Why limited company contractors are not tax dodgers
Posted Mar 26, 2012
There is worrying trend in Britain today: the need for hate figures. It has become de rigueur in recent years to openly abuse bankers, for example, a tendency encouraged and underlined by the habit amongst a number of popular entertainers and comedians of securing cheap and easy laughs from a crowd by witlessly barracking and insulting people from the banking industry.
And it will not have escaped the attention of most contractors that the media spotlight is increasingly turning towards contractors and other freelancers fuelled by a number of high profile stories relating to high ranking civil servants.
The most concerning aspect of this media attention is the uninformed and painfully simplistic nature of the debate with the majority of discussion given over to floating generalities about "morality" and a marked absence of any awareness of the tough reality of contracting in a depressed economy, and an acknowledgement of the implicit risk/reward nature of contracting.
The media has the ability to exert a pernicious influence of the future of contracting and it is something that contractors and other freelancers should challenge at every opportunity in conversation with colleagues, friends, and family and particularly with any contact with the media, and through representative bodies such as the Professional Contractors Group (PCG).

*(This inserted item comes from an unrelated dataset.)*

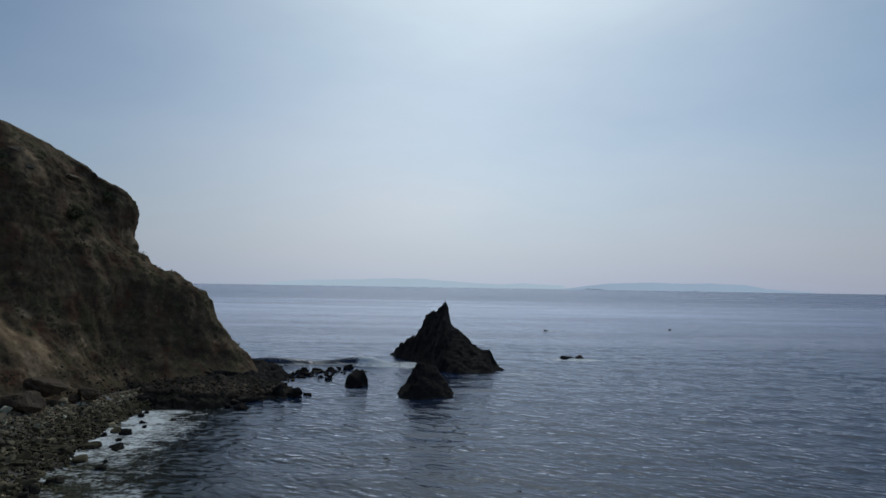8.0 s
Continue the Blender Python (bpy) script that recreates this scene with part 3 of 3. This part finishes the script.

The next time that you encounter the lazy might-is-right logic that says that contractors are either "stealing from the state" or "tax dodging" from a permanent employee then why not pose some simple questions to stimulate some real thought and debate?
- Does your employer give you sick pay? How much is that worth over the entirety of your career? (Contractors don't receive sick pay.)
- Does your employer give you maternity or paternity pay? How much is that worth over the entirety of your career? (Contractors don't receive sick pay.)
- What is your notice period with your employer? What financial security does that give you? (Contractors typically work on immediate or short term notice which reduces their financial security.)
- Does your employer organise your PAYE? (Contractors typically pay a lot of money each year for an independent account to manage their accounts, and they often devote countless un-billable hours in early mornings, late nights, and weekends to managing all of the paperwork associated with the running of their business including timesheets, invoicing, expenses, VAT, corporation tax, etc.)
- Does your employer pay for your training? (Contractors pay for their own training, and they do not earn money while they are training which makes it doubly expensive.)
- Does your employer provide a pension? (Contractors have to make their own arrangements for future financial security, and they receive no additional contributions.)
A lot of permanent employees never stop to think about the overheads of contracting, and the high degree of self motivation and high degree of risk involved. The reality is that contracting requires a specific mindset that is simply alien to a lot of permanent employees. The debate at a ground level needs to be moved away from fuzzy and ill-defined notions of "morality" and towards a sensible analysis of a tax system that requires urgent simplification.